Paloma Picasso, daughter of the artist, was among his admirers
Yves Saint Laurent changed the face of the fashion industry when he became chief designer of the House of Dior at the age of 21.
His creations adorned some of the world's most famous women; he counted Catherine Deneuve, Paloma Picasso and Princess Grace of Monaco among his most ardent admirers.
But so much too of what ordinary women wear today has been influenced by Saint Laurent.
He designed clothes that reflected women's changing role in society; more confident personally, sexually and in the work-place.
Yves Saint Laurent was born in Algeria, on 1st August 1936. Although his parents were wealthy (his father owned a chain of cinemas), French Algerians were often looked down upon by people in mainland France.
The young Yves had an unhappy childhood. Because of his homosexuality, he said, he was bullied and generally ill-treated at school.
His mother brought him to Paris and he joined the House of Dior in 1954, and such was his impact that he became chief designer when Christian Dior died three years later.
Saint Laurent brought elegance and beauty to haute couture
There followed a period of unremitting success. He was credited with introducing short skirts and leather jackets to the world of haute couture in 1960.
But later that same year his world and career collapsed. He was conscripted into the French Army at the height of the Algerian war, and suffered a nervous breakdown.
After three months in hospital he was discharged from the Army as medically unfit. But his return to the House of Dior was short-lived - he left almost immediately amid rumours that he had been dismissed.
He denied this, and claimed that he had resigned because the fashion house wanted him to work in London.
A lean period followed, but he made a comeback designing costumes for Zizi Jeanmaire, the French cabaret artiste. His love of the theatre led to many more triumphs as a set and costume designer.
Razia Iqbal looks back at the life of Yves Saint Laurent
In 1962, with his business and personal partner, Pierre Berge, he founded what was to become the multi-million-pound Saint Laurent fashion and perfume empire.

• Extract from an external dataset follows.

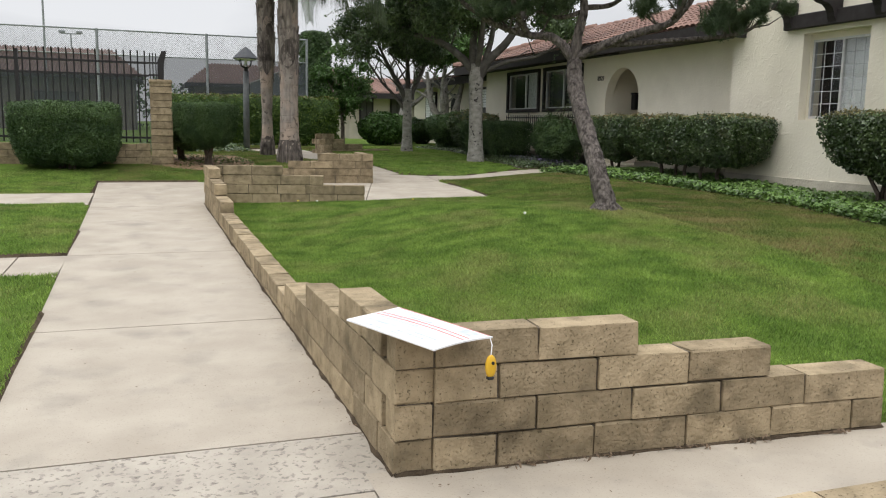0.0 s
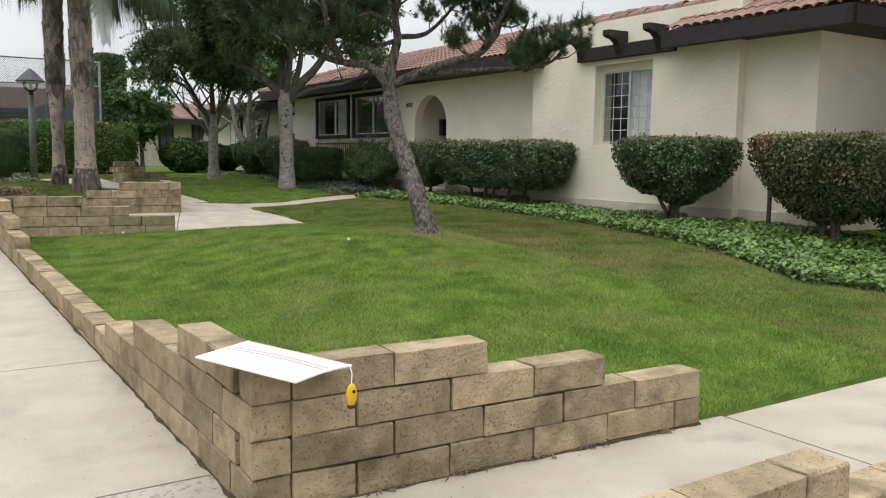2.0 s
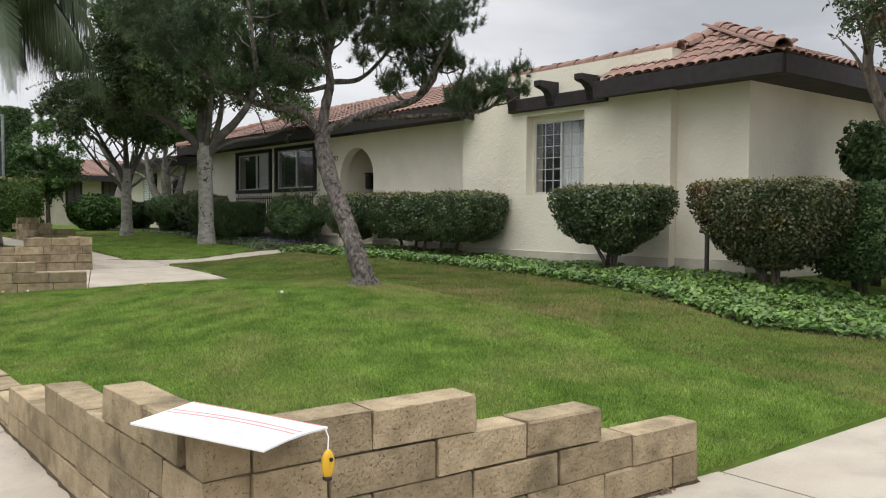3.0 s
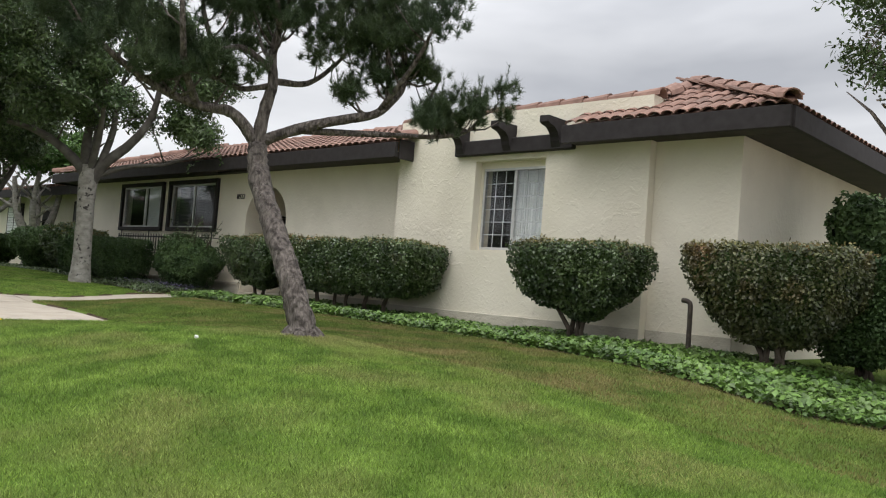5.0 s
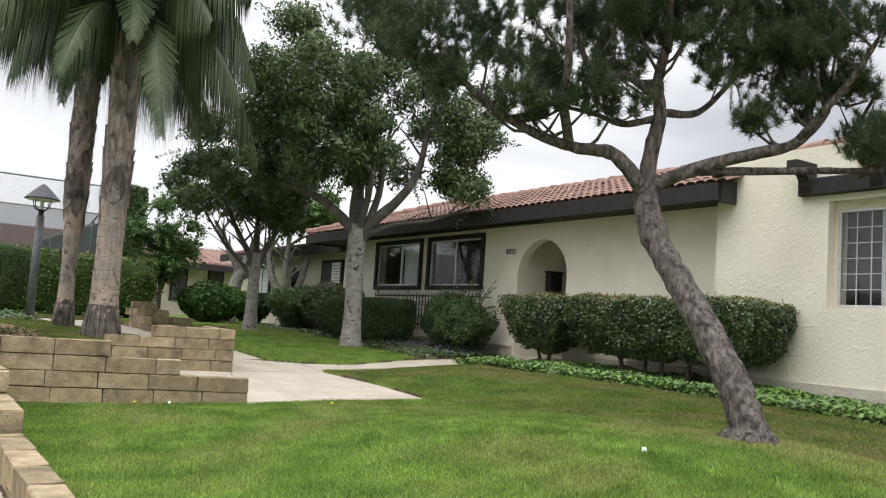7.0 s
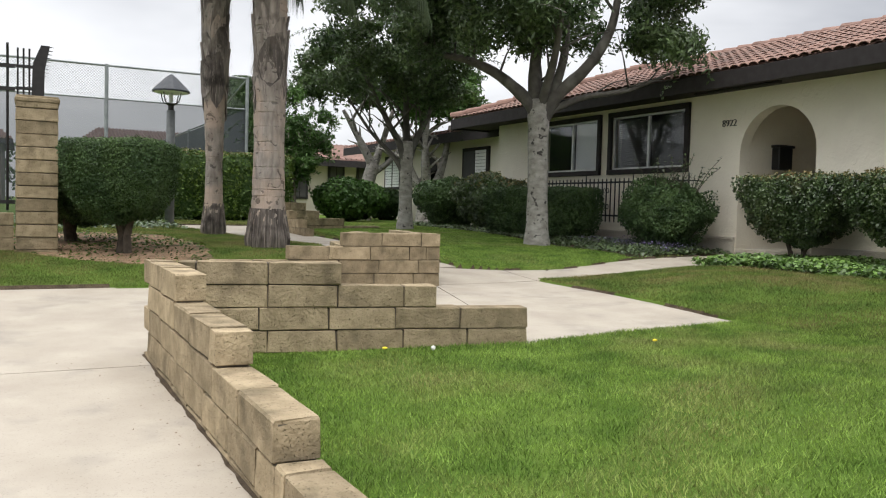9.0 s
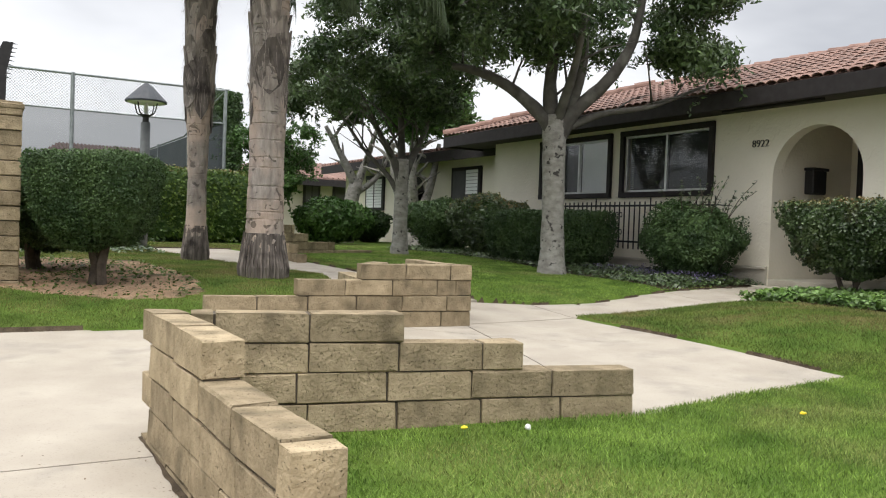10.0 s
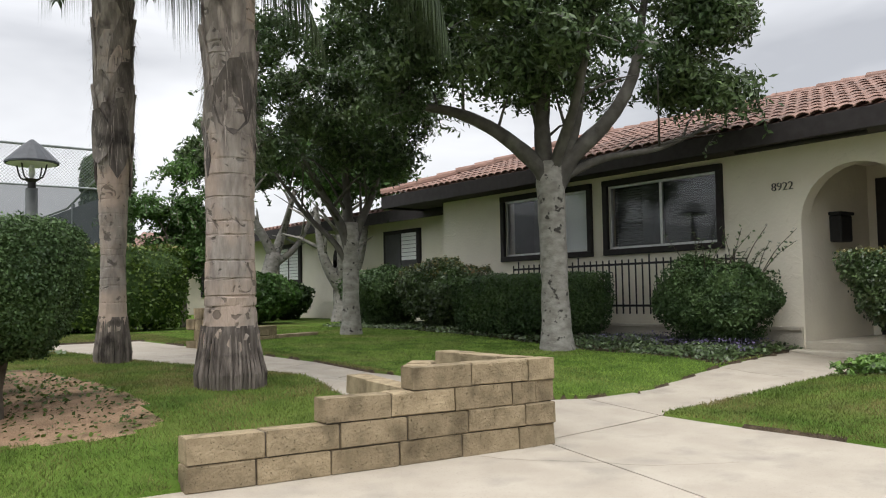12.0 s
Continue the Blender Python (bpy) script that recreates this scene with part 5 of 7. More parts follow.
rt = random.Random(21)
Z1 = gz(7.15, 18.03)
broadleaf("tree", 7.15, 18.03, Z1, "pale-trunked broadleaf tree with a rounded dark crown on the lawn",
          [([(-0.02, 0, 1.85), (-0.16, 0.08, 2.2), (-0.55, 0.36, 2.62), (-0.95, 0.66, 2.86), (-1.35, 0.95, 2.98), (-1.7, 1.15, 3.35)], 0.120, 0.025), ([(-0.04, 0.02, 1.95), (-0.10, 0.06, 2.6), (-0.06, 0.05, 3.3), (-0.12, 0.1, 4.3), (0.0, 0.0, 5.2)], 0.115, 0.03),
           ([(0.0, 0, 1.9), (0.18, -0.12, 2.3), (0.55, -0.40, 2.75), (0.82, -0.58, 3.3), (0.92, -0.66, 4.0), (1.1, -0.7, 4.9)], 0.130, 0.03), ([(0.10, -0.08, 2.15), (0.26, -0.2, 2.9), (0.30, -0.2, 3.5), (0.5, -0.1, 4.4)], 0.085, 0.025),
           ([(0.08, -0.04, 2.05), (0.55, -0.3, 2.3), (1.1, -0.72, 2.42), (1.7, -1.1, 2.72)], 0.060, 0.018), ([(-0.02, 0, 2.1), (-0.1, -0.5, 2.9), (-0.3, -1.0, 3.8)], 0.08, 0.025), ([(0.0, 0.05, 2.1), (0.25, 0.5, 2.9), (0.5, 1.1, 3.9)], 0.08, 0.025)],
          cluster((-0.08, 0.08, 4.42), (2.40, 2.30, 1.60), 44, rt, 0.46, 0.6) + cluster((0.1, 0.0, 4.5), (1.2, 1.2, 1.2), 10, rt, 0.42) + cluster((1.40, -1.0, 3.05), (0.75, 0.7, 0.40), 9, rt, 0.32) + cluster((-1.65, 1.15, 3.15), (0.55, 0.5, 0.55), 8, rt, 0.30) + cluster((-0.5, -1.0, 3.6), (0.7, 0.6, 0.4), 4, rt, 0.34) + cluster((-1.55, 1.05, 4.4), (0.7, 0.6, 0.8), 9, rt, 0.36) + cluster((1.5, -1.0, 4.1), (0.75, 0.65, 0.75), 10, rt, 0.36), M_LEAF_TREE, M_BARK_PALE, 68000, 0.052, 61,
          ([(0, 0, -0.05), (0.0, 0, 0.5), (-0.02, 0, 1.3), (-0.03, 0.01, 1.9), (-0.02, 0.02, 2.25)], [0.22, 0.165, 0.155, 0.170, 0.15]), limb_bark=M_BARK_LIMB_SHADED)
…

His flair re-established him as one of the world's top designers, dictating couture and ready-to-wear fashions. He brought in the safari jacket, the cape, peasant flounces and military blousons.
Trouser suits were almost unheard of before Yves Saint Laurent. Biker jackets, blazers and turtleneck sweaters came courtesy of him. He made women's clothes both more sexy and elegant.
But his personal life was less successful. The depression that ended his military career persisted - his partner, Pierre Berge, once said Saint Laurent had been born with a nervous breakdown. His ego was famously fragile.
His designs were sexy and chic
In the 1970s and '80s, he retreated into excess, becoming addicted to drink and drugs. He also indulged in what he himself called "an extraordinary sex life".
He and Berge split romantically but remained business partners. Reclusive, Saint Laurent rarely left his Paris flat, where he lived surrounded by a massive art collection.
In 1999, he and Berge, having failed to find a suitable successor of their choice, sold their ready-to-wear company Yves Saint Laurent Rive Gauche to Gucci for $1bn after it had run into financial difficulties.
It was a decision he continued to regret, and left him a bitter and disillusioned man. He had little good to say for the new generation of designers, saying "I have nothing in common with this new world of fashion which has been reduced to mere window-dressing."
It was a sad end for a man whose very name became synonymous with elegance and beauty.